Interesting, but not all that surprising to me. When my nephew walks our pit bull with us, I find more people want to actually pet her. I think it's hard to resist a 6 year old introducing a dog, 'And THIS is Lily" while putting his hand on her head. I don't think we've ever had someone not say "hi" to her after that. If it's just my husband, people will cross the street. When it's me, they'll walk passed us (but I always get her into a sit stay so maybe that's why?). I do think that the handler makes a difference. I admit when I'm jogging, there is a lab in the neighborhood that I avoid. Owner is hard looking and the dog is on a prong collar. His behavior has gotten increasingly more aggressive toward other dogs and people this last year (the owner yanks the prong collar repeatedly and most of the time there isn't a correction even needed so the dog is stressed out). The combination of the owner's looks and the dog's collar have me wary - so even as a pit bull owner, I'm guilty of perception judging as well.

Adrian Meli

Interesting study and the results are not unexpected. Stereotyping clearly carries over to dogs unfortunately and some breeds have been singled out. Your point about the owners being singled out is a different take and I like the idea of focusing more of the resources on showing some of the more targeted breeds and who the actual owners are. There is a lot of misinformation here as you pointed out, so focusing on "information" campaigns as opposed to "misinformation" campaigns should be effective.


Its rough on city dwellers or those who don't reside in the country when it comes to the APBT and basic exercise. More people avoid us and send dirty looks my way than I care to count.

Lisa Gunter

Thanks for the blog post about the research, Brent. It's super appreciated.


Lisa -- it's very interesting research--- thanks for doing it.
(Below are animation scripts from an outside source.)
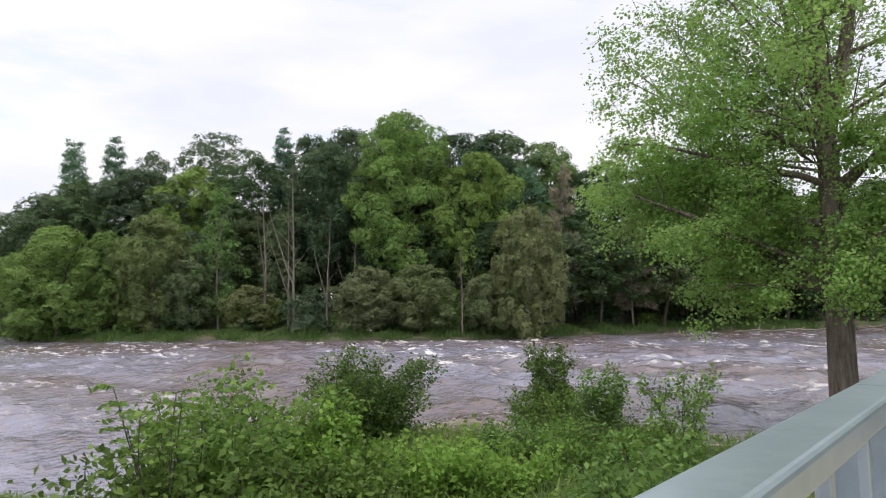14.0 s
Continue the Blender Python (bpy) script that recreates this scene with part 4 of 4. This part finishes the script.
def rows_of(line, n, depth, kinds, height, jitter, flip=1, group="woods across the river"):
    for i in range(n):
        (x, y), nm = along_line(line, (i + 0.5) / n)
        d = depth + rw.uniform(-jitter, jitter)
        k = kinds[int(rw.integers(0, len(kinds)))]
        h = height * rw.uniform(0.75, 1.2) * (1.0 if k != "pine" else 1.15)
        wood(x - flip * nm[0] * d + rw.uniform(-1, 1), y - flip * nm[1] * d + rw.uniform(-1, 1), k, h, None, float(rw.integers(0, 360)), group)


def fill(poly, x0, x1, y0, y1, near, deep, step, kinds, height, group, wide=1.0):
    """Trees all over a stretch of land, at jittered places."""
    for gx in np.arange(x0, x1, step):
        for gy in np.arange(y0, y1, step):
            x, y = gx + rw.uniform(-0.35, 0.35) * step, gy + rw.uniform(-0.35, 0.35) * step
            d = float(inside_distance(np.array([x]), np.array([y]), poly)[0])
            if near < d < deep:
                k = kinds[int(rw.integers(0, len(kinds)))]
                h = height(x, y, d) * rw.uniform(0.85, 1.12)
                H, R = SORTS[k][0][:2]
                wood(x, y, k, h, R * h / H * wide, float(rw.integers(0, 360)), group)


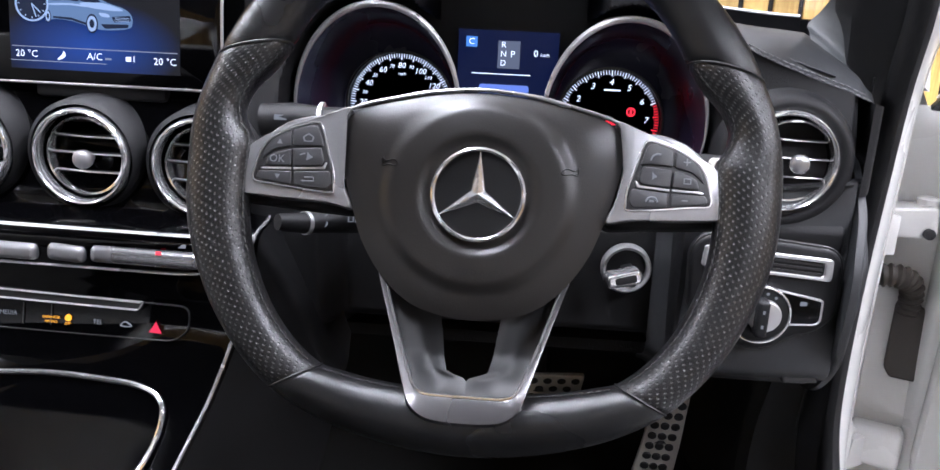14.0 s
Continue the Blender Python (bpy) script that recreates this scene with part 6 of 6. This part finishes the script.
part("hazard_key", solid([(-1.0775, 0.6520), (-1.0670, 0.6515), (-1.0720, 0.6605)], sw2(0.001), 0.001), emitter("hazard_red", (0.9, 0.03, 0.08), 1.0), console, "red hazard triangle")
# the lid with its bright outline
LIDR = [(-1.154, 0.618), (-1.10, 0.6155), (-1.077, 0.613), (-1.061, 0.608), (-1.053, 0.599), (-1.052, 0.585), (-1.056, 0.571), (-1.067, 0.555), (-1.080, 0.535), (-1.092, 0.510)]
lid_path = catmull([Vector((x, z)) for x, z in reversed(LIDR)] + [Vector((2 * CX - x, z)) for x, z in LIDR[1:]], 6, False)
part("lid_line", tube([Vector((p.x, st_y(p.y) - 0.0022, p.y)) for p in lid_path], 0.0022, 8), M_CHROME, console, "bright line round the console lid")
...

I'm a middle-class white female with a black male pittie. Despite two strikes against him (pit bull and black), people usually respond positively to him, and a few have even said that "he must be a nice dog because you look like such a nice person."

Pat F.

The only pit bull who ever bit one of my dogs (because the owner did not put him on a leash; both he and my dog were intact males, I'd leashed my dog) was owned by a white young woman who had blond hair with pink dyed streaks, leather clothing, nose piercing, and told me (when I'd asked, prior to her dog's attack) her dog's name was 'Viper'. I do not blame the dog, if he had been truly vicious, he would have done far more damage than a puncture wound to my dog's ear (cured by a phone call to my vet and the resulting application of Johnson & Johnson cream for a week). I occasionally see (now) a pit bull who hates my dog; he is kept under firm (leashed) control by his owner, an acquaintance of mine who got the young pit bull from a shelter; as far as I know, he is fine with people. Most other pit bulls I have met, owned by a variety of people, have been pleasant, good-natured dogs; though due to their energy level, a bit too much dog for me to consider owning.